И, схватив меня за нос:
– Hу-ка, скажи еще раз "так в жизни не бывает".
Пришлось сказать. Получилось очень гнусаво и забавно. Она негромко смеялась в кулак, и начало биться чаще обычного сердце, и стало холодно спине...
Я стремительно трезвел. Все смешалось в моей бедной голове Фрейд и Юнг, Ди Снайдер и книжки попроще. Она сидела рядом и водила пальцами по моим ребрам.
– Какой же ты худющий, - качала головой.
– Ты тоже не толстая, - прошептал я и провел двумя пальцами линию от ямки между ключиц до низа живота. Она поежилась, хихикнула.

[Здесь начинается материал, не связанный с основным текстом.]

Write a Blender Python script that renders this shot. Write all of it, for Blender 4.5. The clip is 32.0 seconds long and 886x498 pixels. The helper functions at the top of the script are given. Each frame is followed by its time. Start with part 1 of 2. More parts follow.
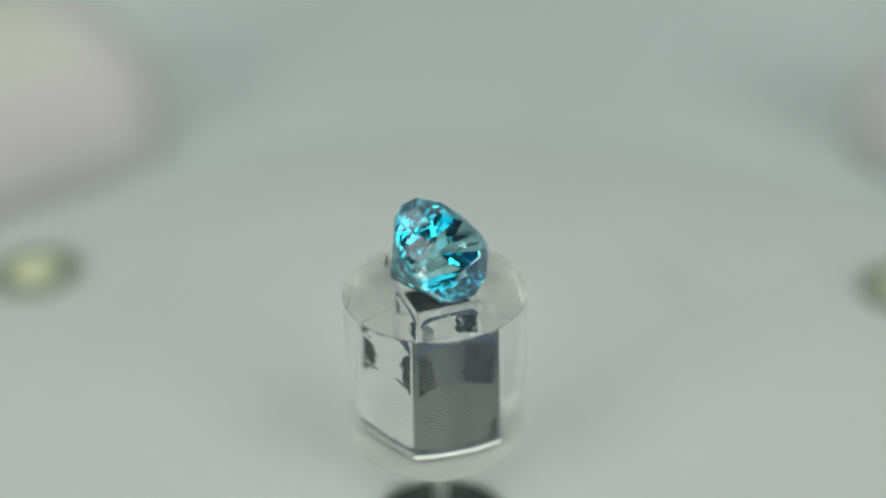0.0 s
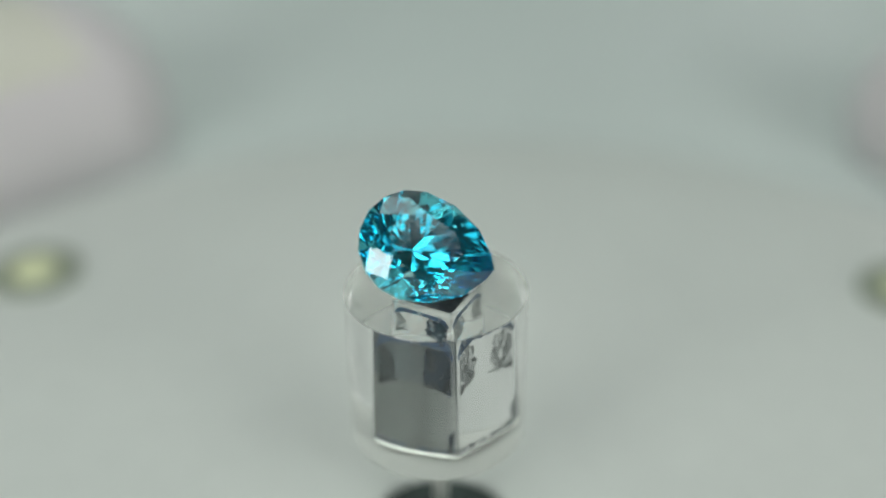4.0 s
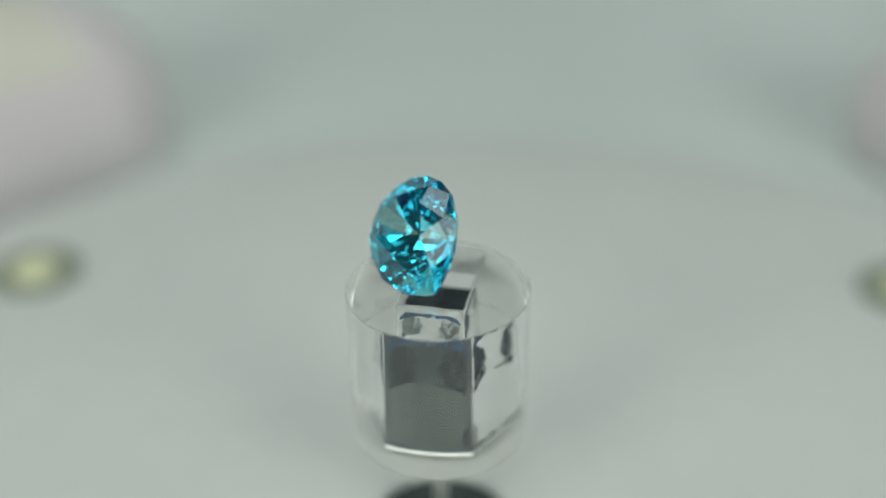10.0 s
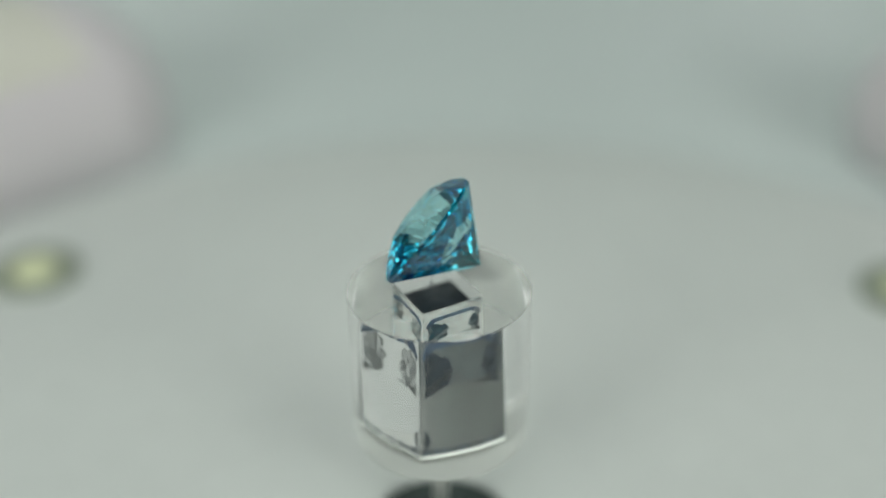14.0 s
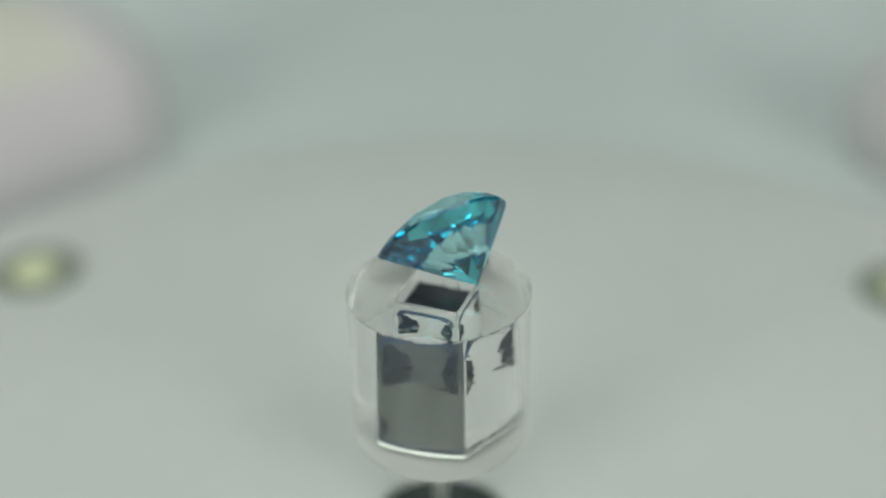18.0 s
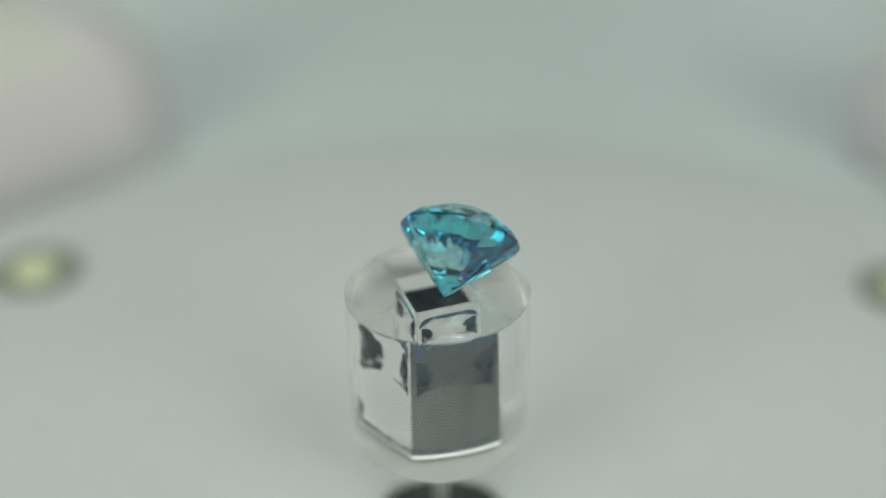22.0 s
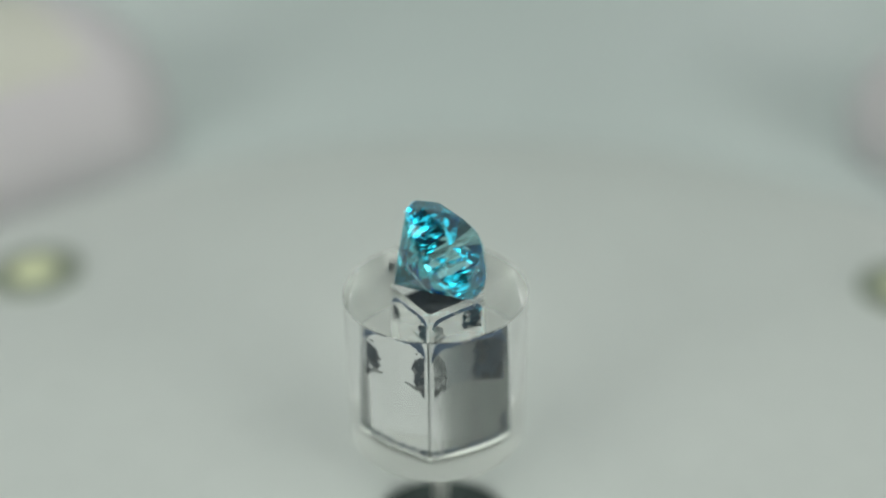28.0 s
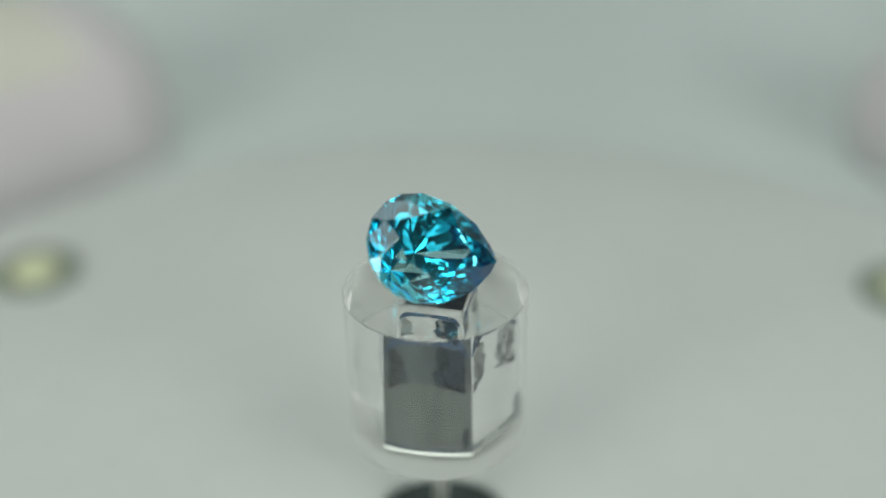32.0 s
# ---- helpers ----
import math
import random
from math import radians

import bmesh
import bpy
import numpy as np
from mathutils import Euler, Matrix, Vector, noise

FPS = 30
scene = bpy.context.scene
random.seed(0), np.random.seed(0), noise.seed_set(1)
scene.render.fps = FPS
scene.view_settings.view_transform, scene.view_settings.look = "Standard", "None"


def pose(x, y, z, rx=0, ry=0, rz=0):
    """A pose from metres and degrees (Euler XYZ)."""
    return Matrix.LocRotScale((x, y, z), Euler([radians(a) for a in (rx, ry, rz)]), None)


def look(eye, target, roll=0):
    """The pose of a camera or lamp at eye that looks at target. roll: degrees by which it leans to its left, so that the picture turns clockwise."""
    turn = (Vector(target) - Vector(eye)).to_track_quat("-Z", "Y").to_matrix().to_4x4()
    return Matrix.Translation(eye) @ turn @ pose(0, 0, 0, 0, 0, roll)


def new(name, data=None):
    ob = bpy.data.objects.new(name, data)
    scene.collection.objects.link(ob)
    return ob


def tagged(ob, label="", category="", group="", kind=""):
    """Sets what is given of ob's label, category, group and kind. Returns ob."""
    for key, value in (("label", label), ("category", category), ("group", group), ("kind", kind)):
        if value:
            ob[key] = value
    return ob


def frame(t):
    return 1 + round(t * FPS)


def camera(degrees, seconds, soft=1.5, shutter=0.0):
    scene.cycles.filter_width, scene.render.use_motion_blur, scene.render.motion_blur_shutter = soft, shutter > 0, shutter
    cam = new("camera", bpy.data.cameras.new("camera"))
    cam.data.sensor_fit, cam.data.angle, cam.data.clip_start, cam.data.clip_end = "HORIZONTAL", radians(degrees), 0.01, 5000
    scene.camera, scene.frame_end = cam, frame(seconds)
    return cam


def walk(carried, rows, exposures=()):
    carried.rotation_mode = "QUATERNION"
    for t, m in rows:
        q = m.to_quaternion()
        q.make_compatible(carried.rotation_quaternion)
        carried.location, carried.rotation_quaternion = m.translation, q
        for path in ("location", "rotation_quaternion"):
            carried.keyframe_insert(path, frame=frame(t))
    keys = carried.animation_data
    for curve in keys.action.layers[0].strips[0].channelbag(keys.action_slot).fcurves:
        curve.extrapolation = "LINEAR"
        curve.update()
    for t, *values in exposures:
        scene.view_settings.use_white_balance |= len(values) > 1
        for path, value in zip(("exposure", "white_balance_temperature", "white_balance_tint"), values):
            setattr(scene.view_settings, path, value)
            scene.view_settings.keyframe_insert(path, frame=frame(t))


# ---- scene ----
# Lengths in the plan are in millimetres, scaled by MM. The origin is the middle of the
# stand's upper face, on the axis of the turntable; the camera looks along +y.
MM = 0.001
PERIOD = 29.19          # seconds for one turn, clockwise seen from above
FACE_ON = 8.95          # when one side of the square core faces the camera


def turn(t):
    return -360.0 * (t - FACE_ON) / PERIOD


# ---- camera: it stands still, close to the stone, with a shallow depth of field ----
cam = camera(42.8, 32.0, soft=2.0)
eye = Vector((-0.08, -61.634, 39.341)) * MM
pitch, yaw, roll = 30.53, -0.466, -0.87
view = Vector((-math.sin(radians(yaw)) * math.cos(radians(pitch)),
               math.cos(radians(yaw)) * math.cos(radians(pitch)), -math.sin(radians(pitch))))
stand_pose = look(eye, eye + view, roll)
walk(cam, [(0.0, stand_pose), (32.0, stand_pose)], exposures=[(0.0, 0.0), (32.0, 0.0)])
cam.data.dof.use_dof = True
cam.data.dof.focus_distance = 70.7 * MM
cam.data.dof.aperture_fstop = 8.6

# light goes round many times inside a cut stone
scene.cycles.max_bounces, scene.cycles.glossy_bounces, scene.cycles.transmission_bounces = 24, 20, 24

# ---- world and lamps ----
world = bpy.data.worlds.new("dim_studio")
world.use_nodes = True
bg = world.node_tree.nodes["Background"]
bg.inputs["Color"].default_value = (0.80, 0.88, 0.90, 1)
bg.inputs["Strength"].default_value = 0.08
scene.world = world


def area_lamp(name, at, aim, w, h, watts, colour):
    data = bpy.data.lights.new(name, "AREA")
    data.shape, data.size, data.size_y = "RECTANGLE", w, h
    data.energy, data.color = watts, colour
    ob = new(name, data)
    ob.matrix_world = look(Vector(at), Vector(aim))
    return ob


area_lamp("softbox_left", (-0.32, -0.45, 0.215), (0, 0, 0.004), 0.34, 0.26, 1.82, (0.98, 1.0, 0.97))
area_lamp("softbox_right", (0.32, -0.45, 0.215), (0, 0, 0.004), 0.34, 0.26, 1.82, (0.98, 1.0, 0.97))
area_lamp("front_panel", (-0.03, -0.25, 0.50), (-0.03, 0, 0), 0.78, 0.17, 0.70, (0.98, 1.0, 0.98))
# unseen lamp added for broad fill from above and behind
area_lamp("overhead_fill", (0.0, 0.25, 0.56), (0, 0.03, 0), 0.56, 0.20, 0.62, (0.96, 1.0, 0.98))


# ---- materials ----
def material(name, colour, rough=0.5, metal=0.0, ior=1.45, trans=0.0, spec=0.5):
    mat = bpy.data.materials.new(name)
    mat.use_nodes = True
    b = mat.node_tree.nodes["Principled BSDF"]
    b.inputs["Base Color"].default_value = (*colour, 1)
    b.inputs["Roughness"].default_value = rough
    b.inputs["Metallic"].default_value = metal
    b.inputs["IOR"].default_value = ior
    b.inputs["Transmission Weight"].default_value = trans
    b.inputs["Specular IOR Level"].default_value = spec
    return mat


def grained(mat, scale, amount, bump, fine=6.0, squash=1.0):
    """Two scales of variation in tone and a fine relief."""
    nt = mat.node_tree
    b = nt.nodes["Principled BSDF"]
    co = nt.nodes.new("ShaderNodeTexCoord")
    big, small = nt.nodes.new("ShaderNodeTexNoise"), nt.nodes.new("ShaderNodeTexNoise")
    big.inputs["Scale"].default_value = scale
    big.inputs["Detail"].default_value = 3
    small.inputs["Scale"].default_value = scale * fine
    small.inputs["Detail"].default_value = 5
    flat = nt.nodes.new("ShaderNodeVectorMath")
    flat.operation = "MULTIPLY"
    flat.inputs[1].default_value = (1, 1, squash)
    nt.links.new(co.outputs["Object"], flat.inputs[0])
    for n in (big, small):
        nt.links.new(flat.outputs[0], n.inputs["Vector"])
    add = nt.nodes.new("ShaderNodeMath")
    add.operation = "ADD"
    nt.links.new(big.outputs["Fac"], add.inputs[0])
    nt.links.new(small.outputs["Fac"], add.inputs[1])
    ramp = nt.nodes.new("ShaderNodeMapRange")
    ramp.inputs["From Min"].default_value, ramp.inputs["From Max"].default_value = 0.6, 1.4
    ramp.inputs["To Min"].default_value, ramp.inputs["To Max"].default_value = 1 - amount, 1 + amount
    nt.links.new(add.outputs[0], ramp.inputs["Value"])
    mix = nt.nodes.new("ShaderNodeVectorMath")
    mix.operation = "SCALE"
    mix.inputs[0].default_value = b.inputs["Base Color"].default_value[:3]
    nt.links.new(ramp.outputs[0], mix.inputs["Scale"])
    nt.links.new(mix.outputs[0], b.inputs["Base Color"])
    if bump:
        bm_node = nt.nodes.new("ShaderNodeBump")
        bm_node.inputs["Strength"].default_value = bump
        bm_node.inputs["Distance"].default_value = 0.05 * MM
        nt.links.new(small.outputs["Fac"], bm_node.inputs["Height"])
        nt.links.new(bm_node.outputs[0], b.inputs["Normal"])
    return mat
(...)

– Щекотно. У тебя пальцы холодные.
– Это потому, что я сплю, - объяснил я ей, - а смерть и сон суть одно и то же...
Она нахмурилась.
– Спишь, значит?
И затрясла меня, укусила за ухо.
– Эй-эй, все - задыхаясь от смеха, отмахивался я, - все, верю...
Ее лицо нависло над моим, загораживая луну, небо, мир. Глаза казались огромными и блестели.